The third impassable bit of cycleway - again looking backwards to avoid rain on the lens. On a sunny day I would have given this a go - but not on a cold windy day and certainly not if I had been on my way to work.


After crossing the viaduct over the great River Ouse I came across the last bit of the cycleway that suffers from the flooding before reaching the St Ives Park and Ride stop. It looks as if they have dumped some more grit onto the path both to re-compact the surface after the long period spent underwater and perhaps to raise it slightly to reduce the number of days it might be predicted to be under water. My cynical view is that as this is the first bit you reach from the St Ives end then it might have been done for political expediency. (That is with a small p - it does allow the walkers and dog walkers to access some of the route.) This is looking towards St Ives - and so into the rain, hence the odd looking smudges in the sky. I am going to have to clean the lens when I get back.
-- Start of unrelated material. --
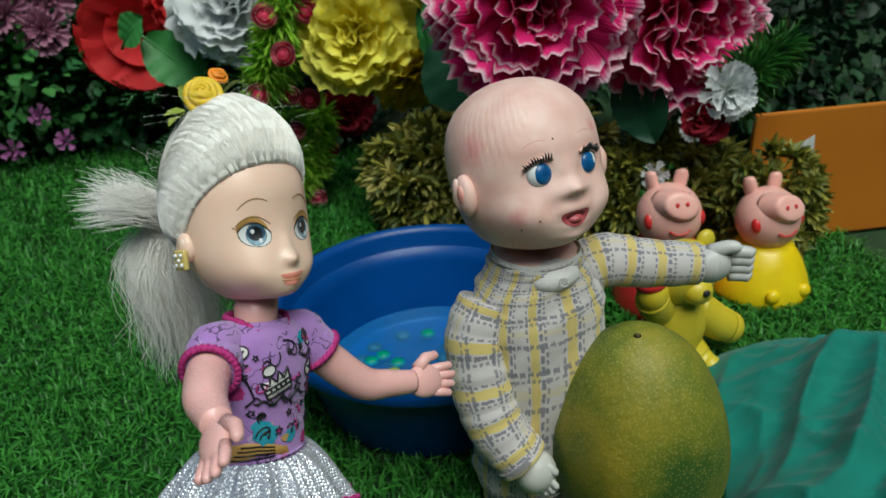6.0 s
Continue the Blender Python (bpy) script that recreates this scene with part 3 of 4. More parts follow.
garland("lime green needle garland dotted with pink rosebuds",
        [([(0.235, 0.78, 0.3), (0.22, 0.77, 0.25), (0.2, 0.765, 0.2), (0.185, 0.77, 0.16)], 1500, 0.03),
         ([(0.24, 0.79, 0.27), (0.225, 0.785, 0.22), (0.21, 0.79, 0.18)], 900, 0.028),
         ([(0.205, 0.83, 0.115), (0.208, 0.825, 0.08), (0.215, 0.82, 0.045), (0.2, 0.82, 0.02)], 1100, 0.026),
         ([(0.245, 0.85, 0.11), (0.235, 0.84, 0.075), (0.225, 0.83, 0.04)], 800, 0.026)],
        [((0.197, 0.754, 0.238), 1.0), ((0.241, 0.76, 0.24), 1.0), ((0.213, 0.735, 0.203), 1.0), ((0.179, 0.753, 0.16), 0.95), ((0.21, 0.814, 0.1), 0.95), ((0.249, 0.845, 0.061), 0.9),
         ((0.199, 0.811, 0.045), 0.9), ((0.225, 0.813, 0.014), 0.9), ((0.186, 0.82, 0.018), 0.85), ((0.172, 0.825, 0.058), 0.85), ((0.175, 0.82, 0.035), 0.9), ((0.212, 0.78, 0.152), 0.95), ((0.232, 0.79, 0.14), 0.95)], PINE)
garland("bright green needle spray behind a white flower",
        [([(0.57, 0.5, 0.19), (0.6, 0.51, 0.2), (0.63, 0.53, 0.21)], 900, 0.026), ([(0.585, 0.52, 0.17), (0.61, 0.53, 0.18)], 500, 0.024)], [], PINEDARK, "needle_spray")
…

On my journey I passed a total 15 cycle commuters, in both direction, despite the flooding, although apart from two girls with one bike and not included in the count, they all used the concrete tracks. I would like to know what the intentions are with respect to the cycleway can we expect something of commutable quality or is it seen as a leisure route where intermittent availability is the norm. Was any attempt made to seek Sustrans help and cycle specific funding to create a path capable of round the year use as a commuter route? It seems that serious amounts of money have been made available - is indicated in this Cambridge News report on a project to build a cycle and pedestrian bridge over the Great River Ouse at St Ives. I am not suggesting that the money in the article be diverted - however it would seem that by treating cycling as a primary (first class) means of transport alongside the CGB then a significant route could have been created - what worries me is that in the name of expediency this second class route will actually end up as a third class path.